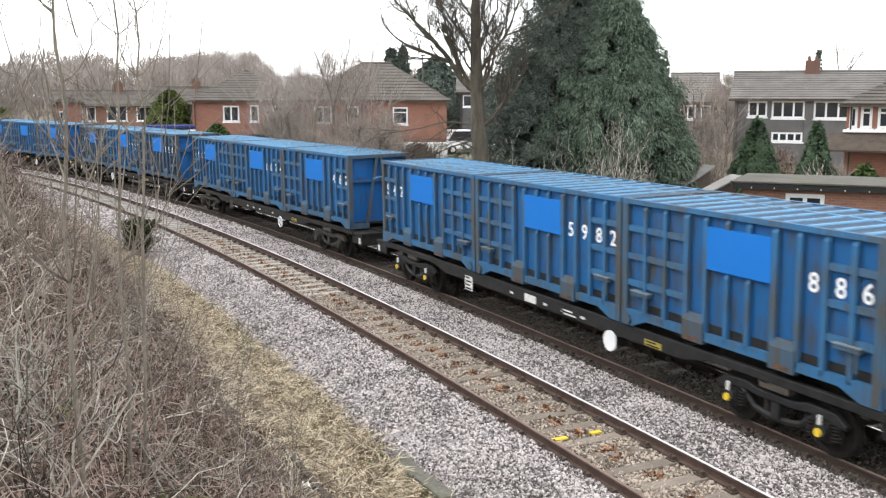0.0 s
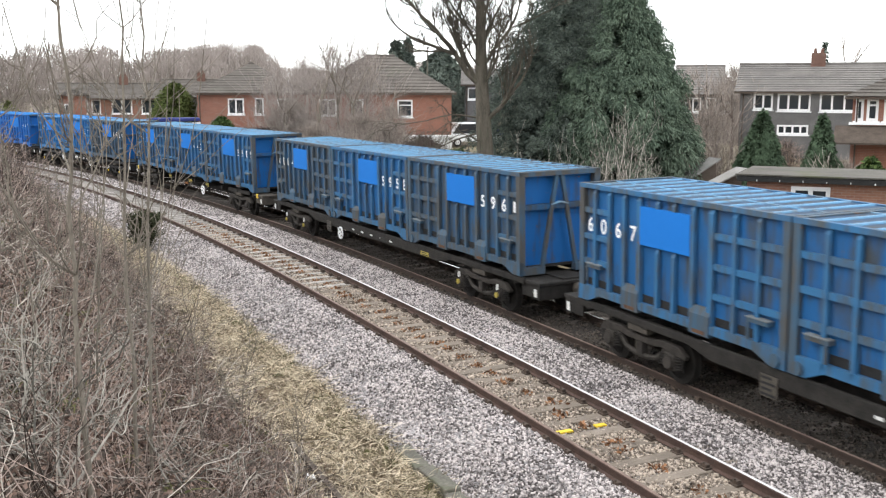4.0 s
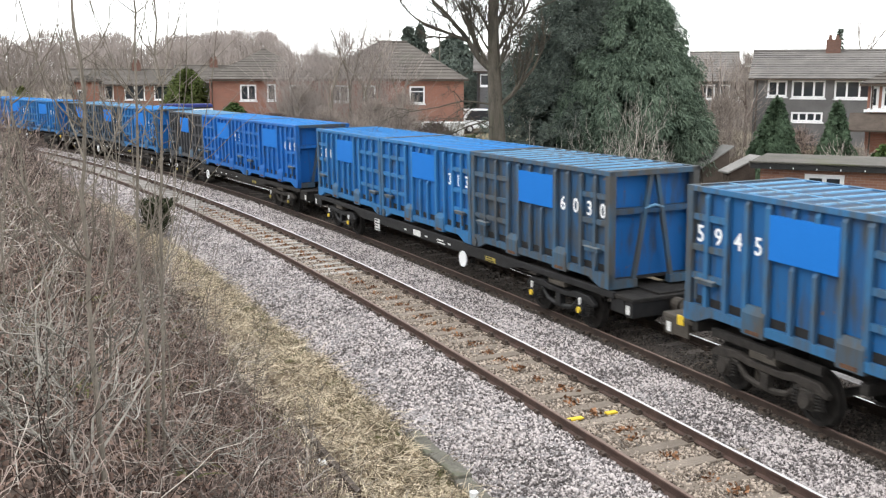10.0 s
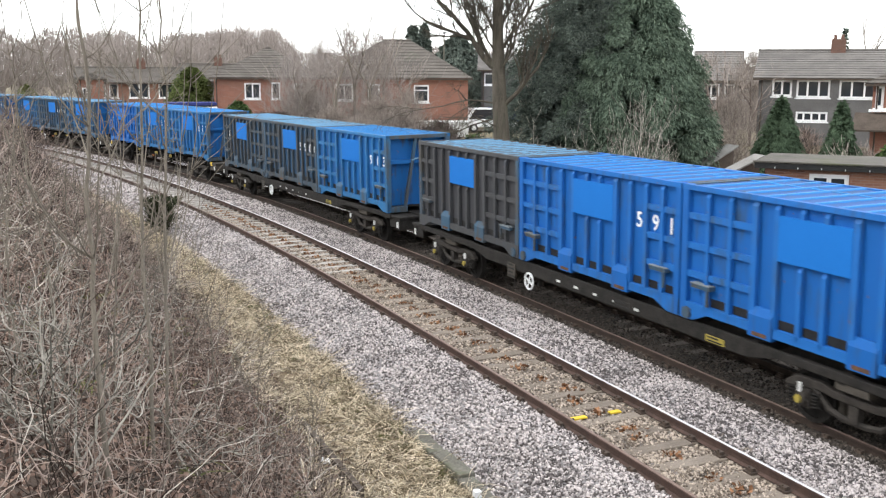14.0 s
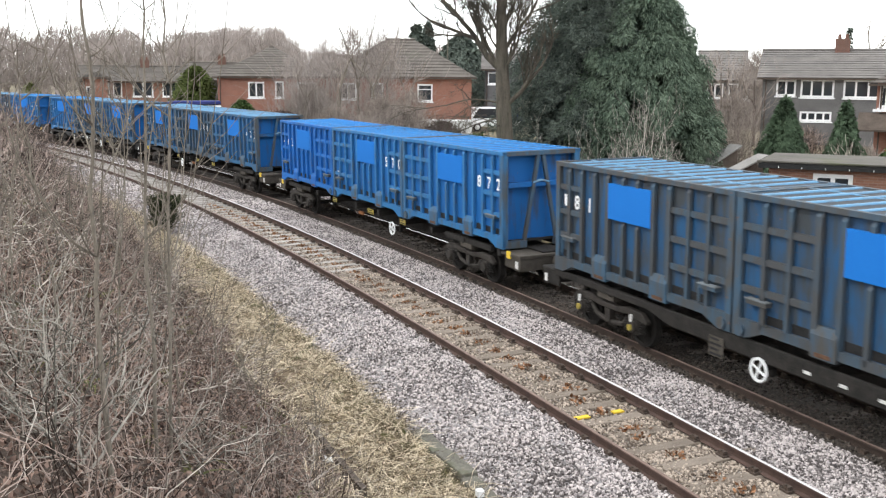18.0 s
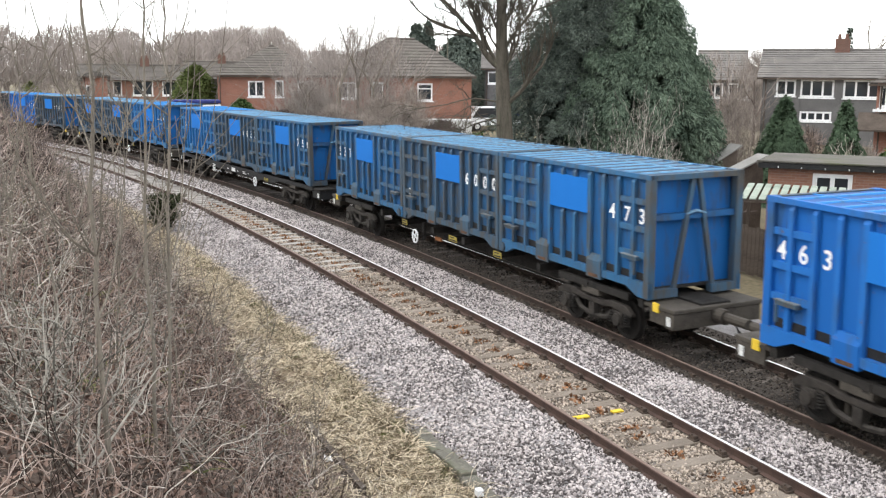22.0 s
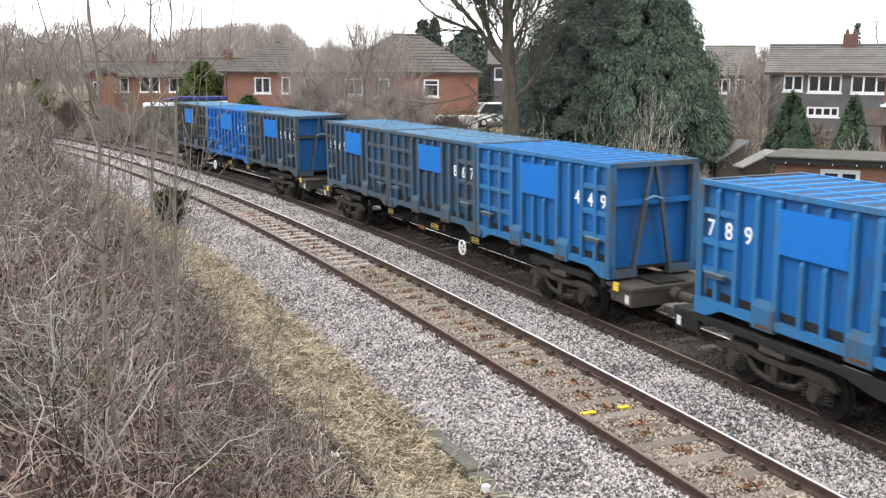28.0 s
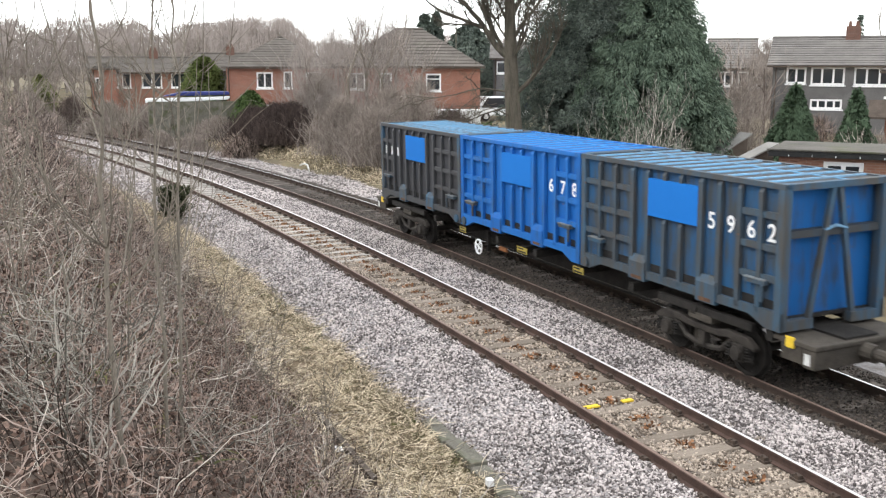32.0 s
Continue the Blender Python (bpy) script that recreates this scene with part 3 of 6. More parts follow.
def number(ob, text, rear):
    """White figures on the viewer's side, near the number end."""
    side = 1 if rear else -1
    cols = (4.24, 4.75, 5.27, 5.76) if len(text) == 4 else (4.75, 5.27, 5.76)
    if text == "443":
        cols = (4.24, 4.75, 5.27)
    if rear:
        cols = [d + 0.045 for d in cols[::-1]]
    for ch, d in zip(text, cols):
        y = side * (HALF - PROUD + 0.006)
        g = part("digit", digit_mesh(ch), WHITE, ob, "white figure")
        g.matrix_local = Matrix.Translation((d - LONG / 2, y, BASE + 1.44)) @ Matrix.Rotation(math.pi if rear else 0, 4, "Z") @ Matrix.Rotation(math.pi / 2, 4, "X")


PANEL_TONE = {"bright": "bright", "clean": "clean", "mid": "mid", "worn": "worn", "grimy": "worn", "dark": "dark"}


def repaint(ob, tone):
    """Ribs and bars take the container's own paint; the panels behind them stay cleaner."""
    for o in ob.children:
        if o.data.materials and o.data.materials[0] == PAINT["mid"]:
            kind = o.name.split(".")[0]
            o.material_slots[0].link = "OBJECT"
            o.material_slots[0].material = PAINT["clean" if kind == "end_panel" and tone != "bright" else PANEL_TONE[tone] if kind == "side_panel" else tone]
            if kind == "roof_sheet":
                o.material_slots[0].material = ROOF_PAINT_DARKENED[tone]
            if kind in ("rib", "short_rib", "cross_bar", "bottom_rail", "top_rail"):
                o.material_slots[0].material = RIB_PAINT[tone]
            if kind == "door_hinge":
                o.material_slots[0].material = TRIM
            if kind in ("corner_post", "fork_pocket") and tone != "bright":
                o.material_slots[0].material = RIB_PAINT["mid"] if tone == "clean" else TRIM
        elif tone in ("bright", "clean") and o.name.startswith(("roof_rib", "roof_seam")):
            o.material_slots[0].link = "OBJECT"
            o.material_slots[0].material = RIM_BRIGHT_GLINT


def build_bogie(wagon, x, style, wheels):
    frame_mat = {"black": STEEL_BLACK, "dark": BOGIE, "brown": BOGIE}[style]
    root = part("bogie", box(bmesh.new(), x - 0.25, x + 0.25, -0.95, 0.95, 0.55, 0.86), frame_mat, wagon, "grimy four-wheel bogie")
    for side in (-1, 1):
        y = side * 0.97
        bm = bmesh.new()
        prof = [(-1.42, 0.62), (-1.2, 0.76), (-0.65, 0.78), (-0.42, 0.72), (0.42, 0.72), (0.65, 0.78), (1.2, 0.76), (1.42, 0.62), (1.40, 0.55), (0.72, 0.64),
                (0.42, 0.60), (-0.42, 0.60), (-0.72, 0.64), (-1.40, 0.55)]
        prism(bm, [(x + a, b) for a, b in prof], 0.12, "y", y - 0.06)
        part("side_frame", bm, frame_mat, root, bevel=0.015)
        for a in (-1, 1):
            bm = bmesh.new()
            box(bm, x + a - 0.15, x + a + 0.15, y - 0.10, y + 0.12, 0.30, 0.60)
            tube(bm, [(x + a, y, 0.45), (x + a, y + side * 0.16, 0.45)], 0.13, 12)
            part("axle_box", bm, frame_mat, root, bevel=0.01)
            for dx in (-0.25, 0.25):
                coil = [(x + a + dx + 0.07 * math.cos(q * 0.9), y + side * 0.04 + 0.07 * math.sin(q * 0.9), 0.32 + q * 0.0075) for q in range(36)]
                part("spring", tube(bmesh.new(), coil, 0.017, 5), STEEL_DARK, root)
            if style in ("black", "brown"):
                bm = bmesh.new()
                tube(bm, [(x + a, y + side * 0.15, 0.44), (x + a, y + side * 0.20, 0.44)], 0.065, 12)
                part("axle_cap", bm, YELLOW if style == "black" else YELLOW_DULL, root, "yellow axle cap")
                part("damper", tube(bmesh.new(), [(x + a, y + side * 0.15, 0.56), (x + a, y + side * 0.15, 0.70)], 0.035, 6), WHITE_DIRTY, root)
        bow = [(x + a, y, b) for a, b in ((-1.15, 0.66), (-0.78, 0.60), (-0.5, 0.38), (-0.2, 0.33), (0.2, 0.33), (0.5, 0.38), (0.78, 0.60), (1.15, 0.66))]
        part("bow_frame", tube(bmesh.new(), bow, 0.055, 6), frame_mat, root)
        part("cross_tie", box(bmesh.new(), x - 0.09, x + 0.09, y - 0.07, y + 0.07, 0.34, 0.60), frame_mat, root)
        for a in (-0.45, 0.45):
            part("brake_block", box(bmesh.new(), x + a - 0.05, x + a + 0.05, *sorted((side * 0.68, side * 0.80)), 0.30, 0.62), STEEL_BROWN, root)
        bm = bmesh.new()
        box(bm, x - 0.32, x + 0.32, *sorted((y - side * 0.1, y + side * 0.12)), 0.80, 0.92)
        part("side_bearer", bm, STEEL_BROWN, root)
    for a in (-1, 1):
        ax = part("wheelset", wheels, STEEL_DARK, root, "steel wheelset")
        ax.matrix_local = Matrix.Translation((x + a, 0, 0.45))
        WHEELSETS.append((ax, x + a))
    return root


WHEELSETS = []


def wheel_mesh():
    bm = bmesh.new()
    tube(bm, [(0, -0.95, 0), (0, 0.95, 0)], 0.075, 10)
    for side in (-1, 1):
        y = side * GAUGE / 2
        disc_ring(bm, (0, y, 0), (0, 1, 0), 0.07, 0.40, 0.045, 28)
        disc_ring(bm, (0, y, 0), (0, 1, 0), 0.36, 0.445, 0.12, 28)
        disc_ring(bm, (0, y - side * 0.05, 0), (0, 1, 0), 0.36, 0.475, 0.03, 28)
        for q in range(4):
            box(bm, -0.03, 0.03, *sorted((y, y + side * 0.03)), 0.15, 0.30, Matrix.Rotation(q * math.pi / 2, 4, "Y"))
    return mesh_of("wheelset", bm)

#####

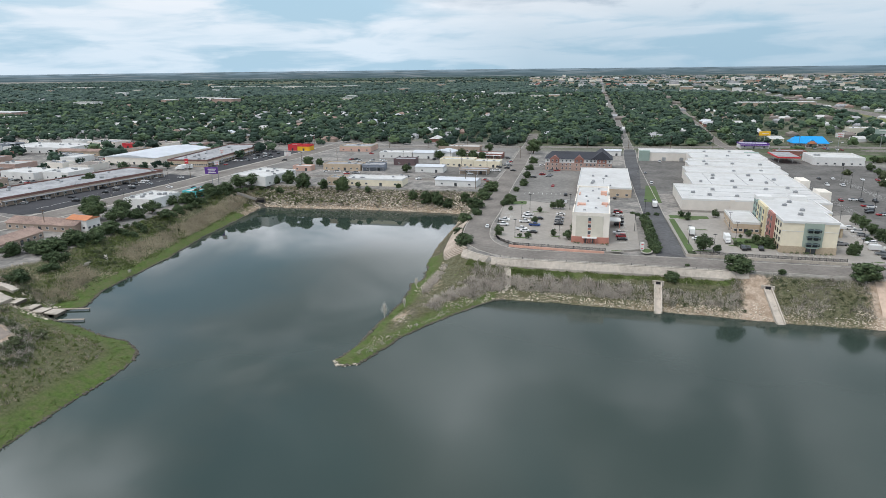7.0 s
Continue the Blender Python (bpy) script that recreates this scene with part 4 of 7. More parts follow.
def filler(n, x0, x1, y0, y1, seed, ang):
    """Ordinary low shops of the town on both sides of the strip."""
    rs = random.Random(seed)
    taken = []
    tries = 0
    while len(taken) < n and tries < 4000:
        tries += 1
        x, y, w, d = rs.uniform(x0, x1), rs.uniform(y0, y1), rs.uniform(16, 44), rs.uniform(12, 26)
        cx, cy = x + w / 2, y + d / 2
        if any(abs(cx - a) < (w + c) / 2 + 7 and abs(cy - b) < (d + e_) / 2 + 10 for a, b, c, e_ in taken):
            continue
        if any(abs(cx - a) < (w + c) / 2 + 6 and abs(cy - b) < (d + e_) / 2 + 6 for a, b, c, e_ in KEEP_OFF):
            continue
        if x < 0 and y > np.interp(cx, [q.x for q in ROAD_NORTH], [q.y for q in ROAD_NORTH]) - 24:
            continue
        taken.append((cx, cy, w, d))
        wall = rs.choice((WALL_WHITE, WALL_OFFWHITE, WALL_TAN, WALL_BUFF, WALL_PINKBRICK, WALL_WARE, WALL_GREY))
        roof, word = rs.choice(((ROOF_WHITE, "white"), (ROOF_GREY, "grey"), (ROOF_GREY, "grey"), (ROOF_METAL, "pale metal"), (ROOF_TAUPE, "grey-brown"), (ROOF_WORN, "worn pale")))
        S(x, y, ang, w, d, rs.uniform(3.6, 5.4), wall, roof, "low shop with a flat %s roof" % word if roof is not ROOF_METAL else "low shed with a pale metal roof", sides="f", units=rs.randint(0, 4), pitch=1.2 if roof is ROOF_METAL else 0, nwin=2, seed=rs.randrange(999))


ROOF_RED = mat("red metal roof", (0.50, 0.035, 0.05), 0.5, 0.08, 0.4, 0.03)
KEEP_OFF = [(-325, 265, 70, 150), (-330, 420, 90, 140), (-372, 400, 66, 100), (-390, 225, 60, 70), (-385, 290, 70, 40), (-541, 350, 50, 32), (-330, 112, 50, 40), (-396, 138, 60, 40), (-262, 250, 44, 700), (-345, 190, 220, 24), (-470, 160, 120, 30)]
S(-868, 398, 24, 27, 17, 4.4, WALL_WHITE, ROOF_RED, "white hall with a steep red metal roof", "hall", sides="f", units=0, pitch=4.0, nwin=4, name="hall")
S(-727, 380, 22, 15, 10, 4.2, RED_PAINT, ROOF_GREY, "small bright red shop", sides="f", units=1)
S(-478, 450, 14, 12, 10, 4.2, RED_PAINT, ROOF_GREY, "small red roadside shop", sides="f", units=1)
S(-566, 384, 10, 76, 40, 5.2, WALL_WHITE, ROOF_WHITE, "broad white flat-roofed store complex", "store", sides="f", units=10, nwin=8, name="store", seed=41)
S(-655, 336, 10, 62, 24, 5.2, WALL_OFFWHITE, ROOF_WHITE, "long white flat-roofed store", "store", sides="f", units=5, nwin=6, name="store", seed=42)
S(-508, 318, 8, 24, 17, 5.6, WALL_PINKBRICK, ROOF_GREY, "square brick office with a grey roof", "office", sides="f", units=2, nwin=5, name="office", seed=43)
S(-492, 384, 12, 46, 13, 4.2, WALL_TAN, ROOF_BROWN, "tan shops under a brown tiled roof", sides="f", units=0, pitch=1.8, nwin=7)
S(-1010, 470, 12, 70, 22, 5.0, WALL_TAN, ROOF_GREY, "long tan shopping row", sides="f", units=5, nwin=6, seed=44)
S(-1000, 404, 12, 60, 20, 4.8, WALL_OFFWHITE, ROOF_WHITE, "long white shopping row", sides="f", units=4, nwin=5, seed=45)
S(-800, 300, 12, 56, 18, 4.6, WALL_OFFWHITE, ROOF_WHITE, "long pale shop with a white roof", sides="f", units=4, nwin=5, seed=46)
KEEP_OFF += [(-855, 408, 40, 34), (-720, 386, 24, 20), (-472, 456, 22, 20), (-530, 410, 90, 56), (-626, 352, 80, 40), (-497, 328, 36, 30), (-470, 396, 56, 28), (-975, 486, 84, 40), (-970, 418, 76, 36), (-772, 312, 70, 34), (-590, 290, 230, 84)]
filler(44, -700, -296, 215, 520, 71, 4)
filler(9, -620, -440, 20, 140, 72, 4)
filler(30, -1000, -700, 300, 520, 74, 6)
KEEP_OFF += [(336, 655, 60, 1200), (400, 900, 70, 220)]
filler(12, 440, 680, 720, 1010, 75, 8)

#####

# Stated task:
Identify the lines of the data that contain the word "parts". Copy each of them.

# Full output:
Continue the Blender Python (bpy) script that recreates this scene with part 3 of 6. More parts follow.
Continue the Blender Python (bpy) script that recreates this scene with part 4 of 7. More parts follow.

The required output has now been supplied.